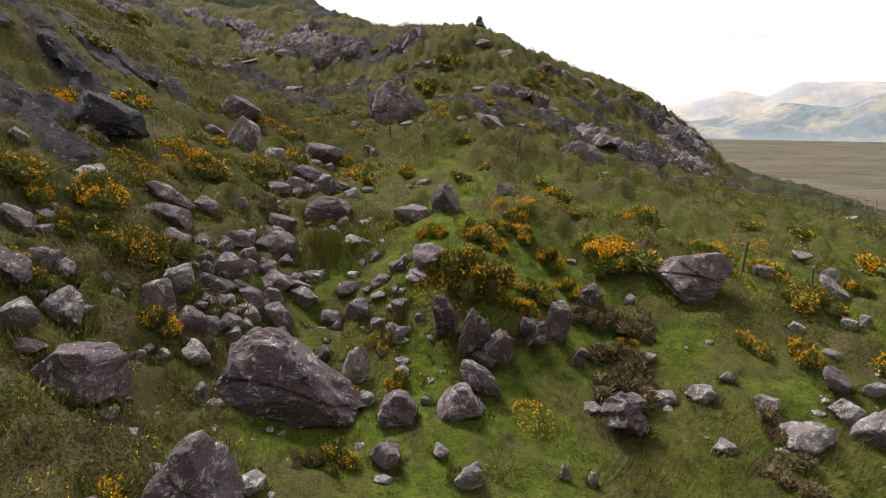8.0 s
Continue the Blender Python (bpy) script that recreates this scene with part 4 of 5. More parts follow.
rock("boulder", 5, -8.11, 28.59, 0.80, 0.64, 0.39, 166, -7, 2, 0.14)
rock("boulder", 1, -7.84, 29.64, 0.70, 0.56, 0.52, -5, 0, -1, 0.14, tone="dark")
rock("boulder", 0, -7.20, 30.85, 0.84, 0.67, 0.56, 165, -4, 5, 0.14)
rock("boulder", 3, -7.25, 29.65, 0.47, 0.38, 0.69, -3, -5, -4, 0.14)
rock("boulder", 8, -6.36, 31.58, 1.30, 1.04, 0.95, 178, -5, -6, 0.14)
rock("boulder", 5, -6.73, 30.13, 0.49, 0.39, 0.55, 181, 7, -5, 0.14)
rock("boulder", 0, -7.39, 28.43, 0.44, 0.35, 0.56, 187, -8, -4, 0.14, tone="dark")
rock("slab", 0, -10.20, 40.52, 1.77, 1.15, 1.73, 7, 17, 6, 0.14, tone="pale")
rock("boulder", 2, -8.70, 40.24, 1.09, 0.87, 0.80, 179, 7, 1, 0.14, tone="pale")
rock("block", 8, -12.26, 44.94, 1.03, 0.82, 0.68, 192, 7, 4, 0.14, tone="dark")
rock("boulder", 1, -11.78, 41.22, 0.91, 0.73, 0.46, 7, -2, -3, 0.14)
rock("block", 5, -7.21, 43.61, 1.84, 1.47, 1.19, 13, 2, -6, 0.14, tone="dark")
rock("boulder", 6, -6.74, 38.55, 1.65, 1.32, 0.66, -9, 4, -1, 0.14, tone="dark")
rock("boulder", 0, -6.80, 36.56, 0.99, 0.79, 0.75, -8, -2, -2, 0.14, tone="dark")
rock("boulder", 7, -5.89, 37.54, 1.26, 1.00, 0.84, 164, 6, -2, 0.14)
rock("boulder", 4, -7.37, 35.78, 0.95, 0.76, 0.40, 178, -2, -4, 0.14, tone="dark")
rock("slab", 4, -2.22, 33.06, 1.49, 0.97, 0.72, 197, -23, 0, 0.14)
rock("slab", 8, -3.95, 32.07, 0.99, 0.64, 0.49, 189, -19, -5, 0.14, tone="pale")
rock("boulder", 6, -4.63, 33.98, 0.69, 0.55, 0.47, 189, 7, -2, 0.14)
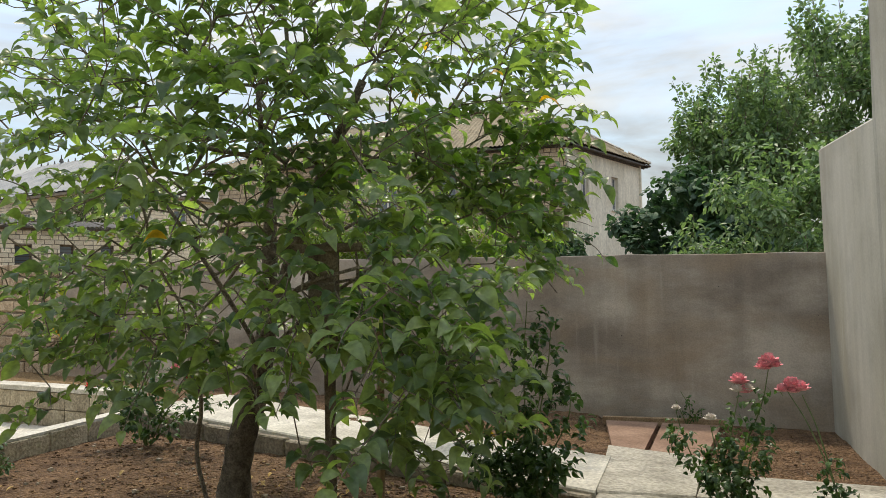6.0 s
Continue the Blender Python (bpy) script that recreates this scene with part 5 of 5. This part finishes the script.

----

EXERCISE PROMPT:
The images in the entries above should be left out; please reproduce exactly the lines from the first through the one containing "7, -2, 0.14)".

WRITTEN REPLY:
8.0 s
Continue the Blender Python (bpy) script that recreates this scene with part 4 of 5. More parts follow.
rock("boulder", 5, -8.11, 28.59, 0.80, 0.64, 0.39, 166, -7, 2, 0.14)
rock("boulder", 1, -7.84, 29.64, 0.70, 0.56, 0.52, -5, 0, -1, 0.14, tone="dark")
rock("boulder", 0, -7.20, 30.85, 0.84, 0.67, 0.56, 165, -4, 5, 0.14)
rock("boulder", 3, -7.25, 29.65, 0.47, 0.38, 0.69, -3, -5, -4, 0.14)
rock("boulder", 8, -6.36, 31.58, 1.30, 1.04, 0.95, 178, -5, -6, 0.14)
rock("boulder", 5, -6.73, 30.13, 0.49, 0.39, 0.55, 181, 7, -5, 0.14)
rock("boulder", 0, -7.39, 28.43, 0.44, 0.35, 0.56, 187, -8, -4, 0.14, tone="dark")
rock("slab", 0, -10.20, 40.52, 1.77, 1.15, 1.73, 7, 17, 6, 0.14, tone="pale")
rock("boulder", 2, -8.70, 40.24, 1.09, 0.87, 0.80, 179, 7, 1, 0.14, tone="pale")
rock("block", 8, -12.26, 44.94, 1.03, 0.82, 0.68, 192, 7, 4, 0.14, tone="dark")
rock("boulder", 1, -11.78, 41.22, 0.91, 0.73, 0.46, 7, -2, -3, 0.14)
rock("block", 5, -7.21, 43.61, 1.84, 1.47, 1.19, 13, 2, -6, 0.14, tone="dark")
rock("boulder", 6, -6.74, 38.55, 1.65, 1.32, 0.66, -9, 4, -1, 0.14, tone="dark")
rock("boulder", 0, -6.80, 36.56, 0.99, 0.79, 0.75, -8, -2, -2, 0.14, tone="dark")
rock("boulder", 7, -5.89, 37.54, 1.26, 1.00, 0.84, 164, 6, -2, 0.14)
rock("boulder", 4, -7.37, 35.78, 0.95, 0.76, 0.40, 178, -2, -4, 0.14, tone="dark")
rock("slab", 4, -2.22, 33.06, 1.49, 0.97, 0.72, 197, -23, 0, 0.14)
rock("slab", 8, -3.95, 32.07, 0.99, 0.64, 0.49, 189, -19, -5, 0.14, tone="pale")
rock("boulder", 6, -4.63, 33.98, 0.69, 0.55, 0.47, 189, 7, -2, 0.14)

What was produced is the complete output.